Taalas is saying: intelligence becomes more useful when the hardware burden comes down.
Different methods. Same destination. Cheaper tokens. Lower latency. Less system drag. More room for AI to move out of the demo layer and into everyday operations.
Interactive
The Efficiency Stack
Intelligence gets cheaper layer by layer. Click a layer to see what it does and what it unlocks.
Click a layer above to explore what it does.
The part people miss about training versus deployment
We still talk about AI progress as though the only thing that matters is what happens in training. Bigger clusters. Better pretraining mixes. Stronger reasoning. Longer context windows.
But deployment is starting to matter just as much.
A model that is slightly worse on paper but dramatically cheaper, faster, and lighter to serve can be more economically important than a model that is nominally better and painfully expensive to run. The history of technology is full of moments where the winning system was not the most impressive in the lab. It was the one that crossed the threshold into practical ubiquity.
The "bigger model versus smaller model" framing is often too shallow. The more revealing divide may be between intelligence that is expensive enough to remain exceptional and intelligence that becomes cheap enough to disappear into the environment.
When intelligence gets cheap enough, the product changes
Once intelligence gets cheaper to deliver, the second-order effects begin. That is the part I care about most.
When latency drops far enough, AI stops feeling like a tool you call and starts feeling like a material you build with.
You design differently when the model responds at conversational speed instead of reflective speed. You build different products when inference is cheap enough to stay always-on. You attempt different workflows when context is no longer a luxury purchase. You can keep the model in the loop more often, in more places, at smaller margins, for more users.
Interactive
The Cost Threshold Map
Each drop in cost and latency unlocks a new category of what AI can become. Select a threshold.
Intelligence as infrastructure. So fast and cheap it can run continuously in the background. You stop noticing it. This is where TurboQuant and ChatJimmy point.
Applications that become viable
A lot of AI today still behaves like premium compute. It is powerful, but you can feel the meter running.
The more efficient version starts to behave like infrastructure.

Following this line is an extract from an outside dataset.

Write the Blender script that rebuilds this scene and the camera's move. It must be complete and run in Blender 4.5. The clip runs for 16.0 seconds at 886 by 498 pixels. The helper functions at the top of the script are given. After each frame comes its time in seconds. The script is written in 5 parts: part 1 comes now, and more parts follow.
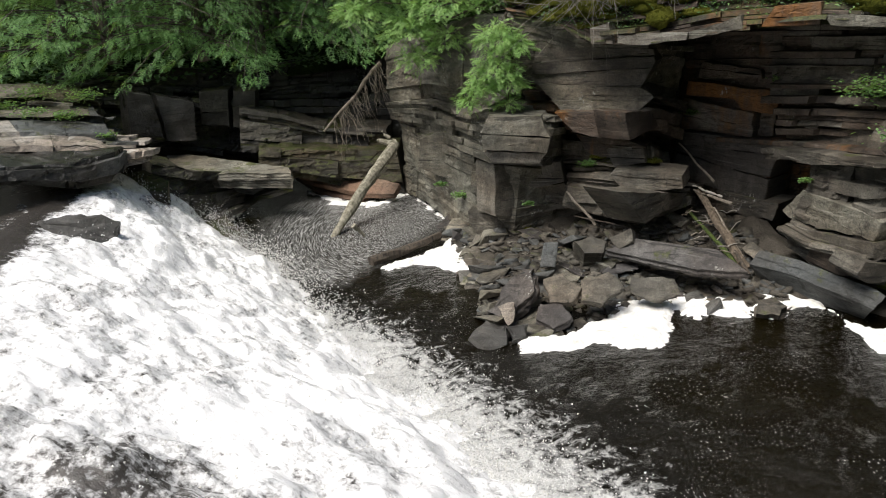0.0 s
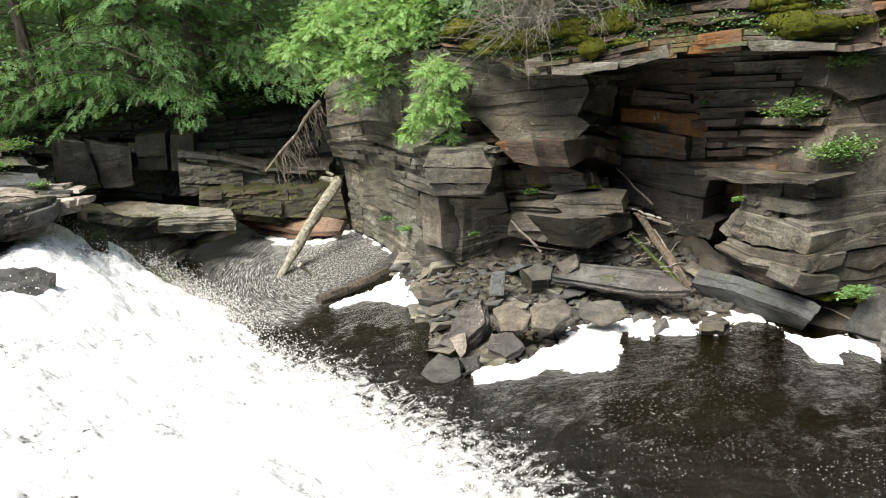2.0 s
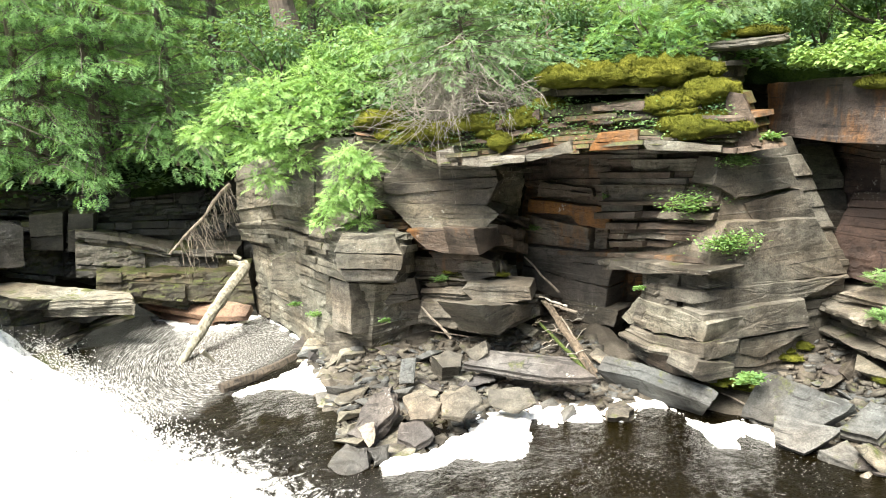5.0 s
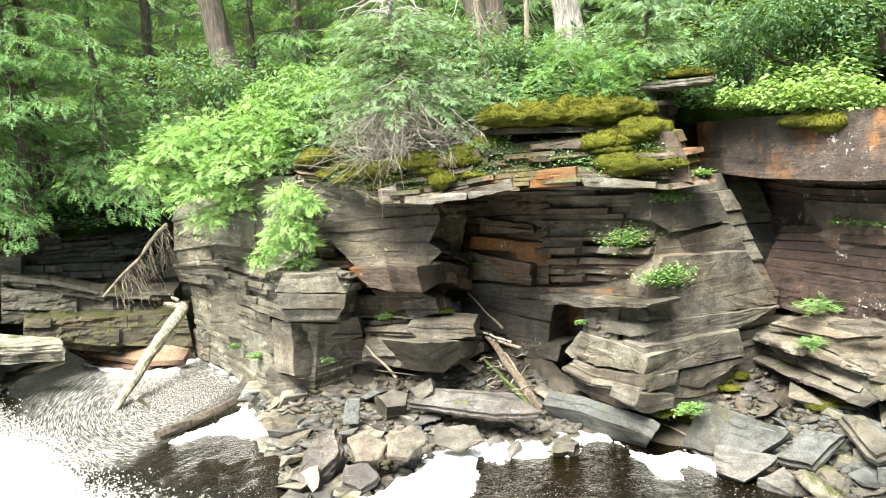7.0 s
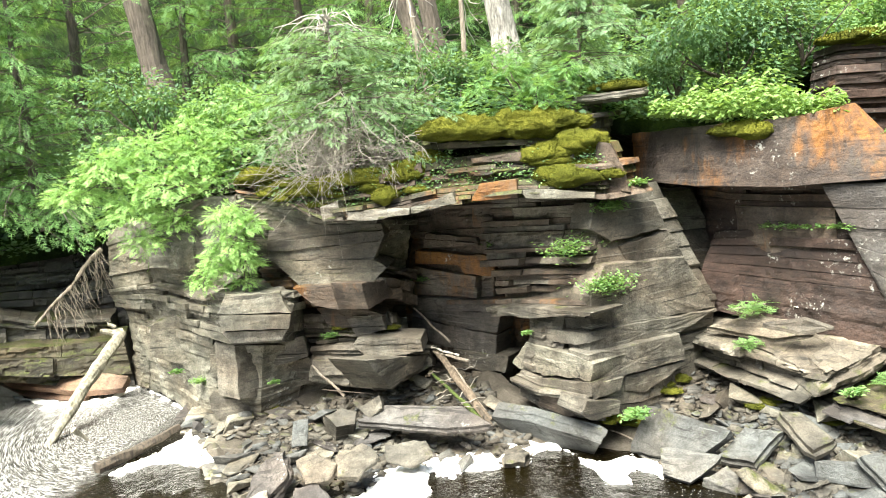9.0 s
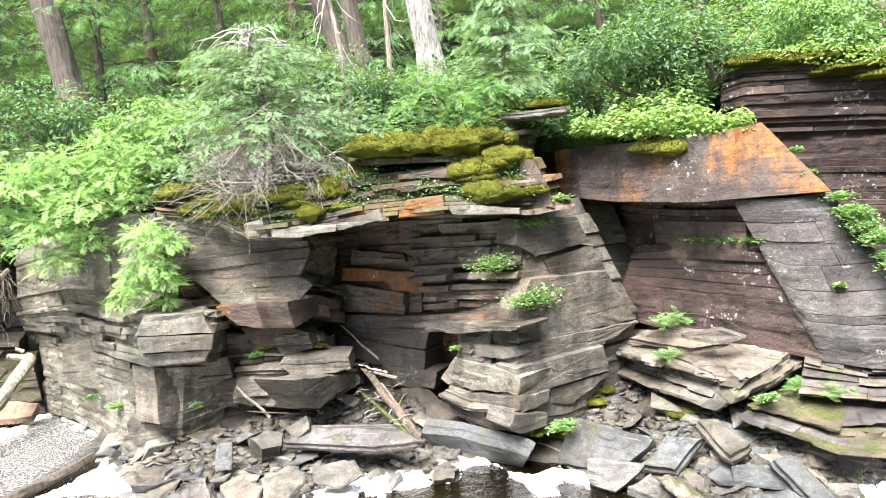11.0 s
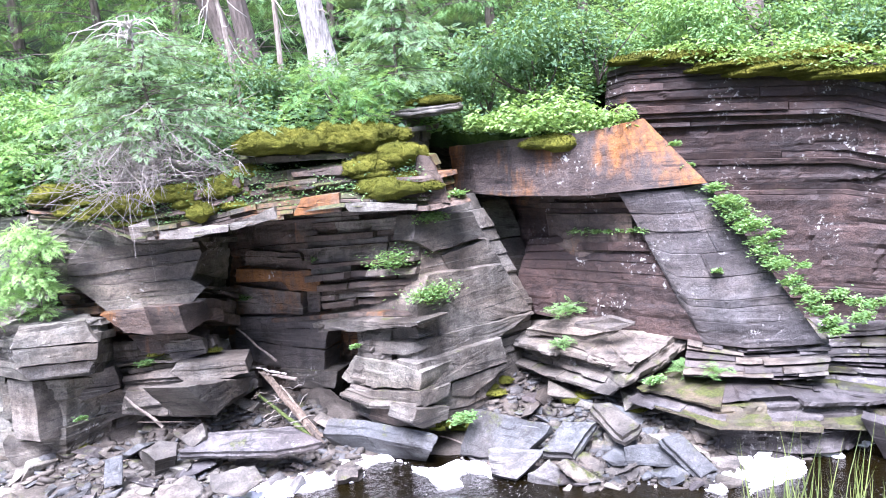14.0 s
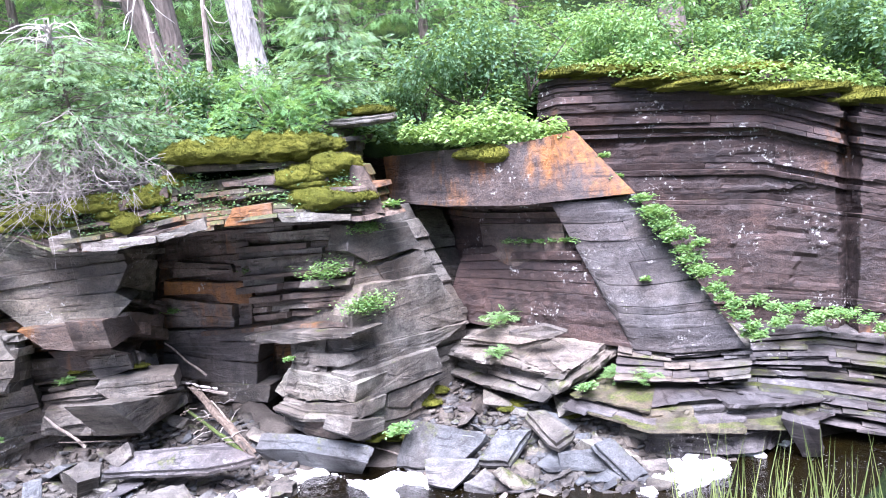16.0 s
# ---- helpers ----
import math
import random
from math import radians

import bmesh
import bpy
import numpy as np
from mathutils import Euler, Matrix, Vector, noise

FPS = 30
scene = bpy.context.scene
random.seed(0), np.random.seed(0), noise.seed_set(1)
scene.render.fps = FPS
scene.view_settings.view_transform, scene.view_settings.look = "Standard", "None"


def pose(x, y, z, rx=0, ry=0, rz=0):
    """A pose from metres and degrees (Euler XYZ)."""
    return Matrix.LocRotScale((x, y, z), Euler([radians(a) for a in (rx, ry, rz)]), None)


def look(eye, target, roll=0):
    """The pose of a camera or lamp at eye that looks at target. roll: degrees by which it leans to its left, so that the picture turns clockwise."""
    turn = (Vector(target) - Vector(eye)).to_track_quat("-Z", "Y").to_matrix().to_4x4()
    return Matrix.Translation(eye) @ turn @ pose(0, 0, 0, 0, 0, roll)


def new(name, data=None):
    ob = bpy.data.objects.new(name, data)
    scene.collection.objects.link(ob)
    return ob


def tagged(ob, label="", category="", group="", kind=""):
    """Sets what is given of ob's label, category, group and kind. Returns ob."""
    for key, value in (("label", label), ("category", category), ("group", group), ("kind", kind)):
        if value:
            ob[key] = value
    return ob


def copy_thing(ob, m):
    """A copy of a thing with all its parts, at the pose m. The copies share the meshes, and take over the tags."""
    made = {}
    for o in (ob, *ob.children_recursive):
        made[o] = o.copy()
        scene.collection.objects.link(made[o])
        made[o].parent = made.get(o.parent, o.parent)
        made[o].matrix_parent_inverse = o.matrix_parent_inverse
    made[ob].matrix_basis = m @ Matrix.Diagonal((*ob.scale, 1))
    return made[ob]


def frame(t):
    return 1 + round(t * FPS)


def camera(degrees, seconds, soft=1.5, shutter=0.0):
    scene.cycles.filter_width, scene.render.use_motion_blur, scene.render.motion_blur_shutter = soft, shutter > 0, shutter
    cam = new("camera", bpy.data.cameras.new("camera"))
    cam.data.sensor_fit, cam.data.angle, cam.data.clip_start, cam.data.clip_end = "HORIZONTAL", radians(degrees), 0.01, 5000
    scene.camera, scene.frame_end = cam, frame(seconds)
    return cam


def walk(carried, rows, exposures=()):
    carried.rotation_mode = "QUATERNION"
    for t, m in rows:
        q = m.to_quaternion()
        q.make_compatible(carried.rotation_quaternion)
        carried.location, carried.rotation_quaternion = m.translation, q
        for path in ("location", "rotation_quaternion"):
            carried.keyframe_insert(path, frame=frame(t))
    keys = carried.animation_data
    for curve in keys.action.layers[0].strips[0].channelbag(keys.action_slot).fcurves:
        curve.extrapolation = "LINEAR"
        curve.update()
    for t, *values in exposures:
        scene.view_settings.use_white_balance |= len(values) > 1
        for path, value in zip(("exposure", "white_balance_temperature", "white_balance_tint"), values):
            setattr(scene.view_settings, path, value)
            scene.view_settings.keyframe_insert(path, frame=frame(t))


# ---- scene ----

That changes what becomes economically reasonable. Real-time copilots. Ambient voice systems. Narrow vertical tools that would have been too small to justify expensive inference. On-device and near-edge use cases. Internal workflows that were too latency-sensitive to hand off to a remote model. Agentic systems that fail today not because they are impossible, but because the response-time and cost structure are still wrong.
The bottleneck moves
Once intelligence is cheap and fast, the bottleneck moves. It moves toward trust, judgment, orchestration, and product design. Not because the models stop mattering, but because the system around the model suddenly becomes the scarce thing.
When generation is abundant, selection matters more. When inference is cheap, workflow integration matters more. When latency collapses, the question becomes: what useful experiences were previously uneconomical to build?
That is a very different competitive landscape from the one most people are picturing.
The winner may not always be the company with the single smartest model. It may be the company that can package useful intelligence with the best economics, the lowest friction, and the most natural fit inside a real workflow.
What these mean through a strategy lens
What makes these developments strategically important is that they attack the same problem from opposite directions. TurboQuant tries to make working memory cheaper in software. Taalas tries to collapse model and machine together in hardware. Different layer, same target: the cost, latency, and energy burden of serving intelligence.
That is why I think the next big AI competition is less about raw model IQ alone and more about delivery economics. Training remains glamorous. Deployment decides ubiquity.
The market likely splits in two. There will be frontier intelligence, where flexibility matters most and costs stay high. And there will be utility intelligence, where models are stable enough to compress, cache, compile, harden, or even embody in silicon. The second category may end up being bigger than people expect, because most businesses buy reliability and economics before they buy bragging rights.
Interactive
The Market Split
AI inference may bifurcate into two lanes with different economics, different moats, and different leaders. Compare them.
Who lives here
That also changes who gains leverage. Open model ecosystems could matter more, not less, because open weights are easier to optimize deeply. A model family that is slightly behind on benchmark IQ but easier to quantize, certify, and deploy may become more commercially durable than a superior model that remains operationally expensive.
The second-order effects are where it gets interesting. When intelligence gets cheaper to deliver, usage does not stay flat. Teams run more queries, hold more context, keep more agents alive in the background, and embed AI into narrower workflows that used to be too small to justify the cost. The rebound effect could be strong: lower cost per inference may reduce cost per task while still increasing total AI usage.
As that happens, the bottleneck moves up the stack. More value goes to evaluation, permissions, data quality, workflow design, verification, and accountability. Cheap intelligence does not eliminate human work. It changes where the scarce work sits. The more abundant generation becomes, the more valuable routing, judgment, and trust become.
The efficiency story we are underestimating
My strongest take is this: TurboQuant and ChatJimmy matter less as isolated announcements than as signals. They suggest AI is moving from a phase defined by proving capability to a phase defined by making capability cheap, fast, and structurally deployable. Historically, that is the phase when a technology stops looking impressive and starts reorganizing industries.
I am more confident in that strategic direction than in every exact headline metric. TurboQuant is backed by a Google Research blog and paper. Taalas's demo is real and was reported by Reuters and EE Times, but the biggest performance claims are still largely Taalas claims, with limited third-party benchmarking so far.
The next important AI story will not just be about capability. It will be about efficiency stacks — compression, memory systems, inference architecture, deployment tooling, model specialization, and product experiences designed around much faster response loops.
The first era of AI was about proving that machines could generate.
The next one may be about making generation so fast, cheap, and embedded that we stop treating it as an event at all.
That is the efficiency story I think we are underestimating. And it may end up being the one that matters most.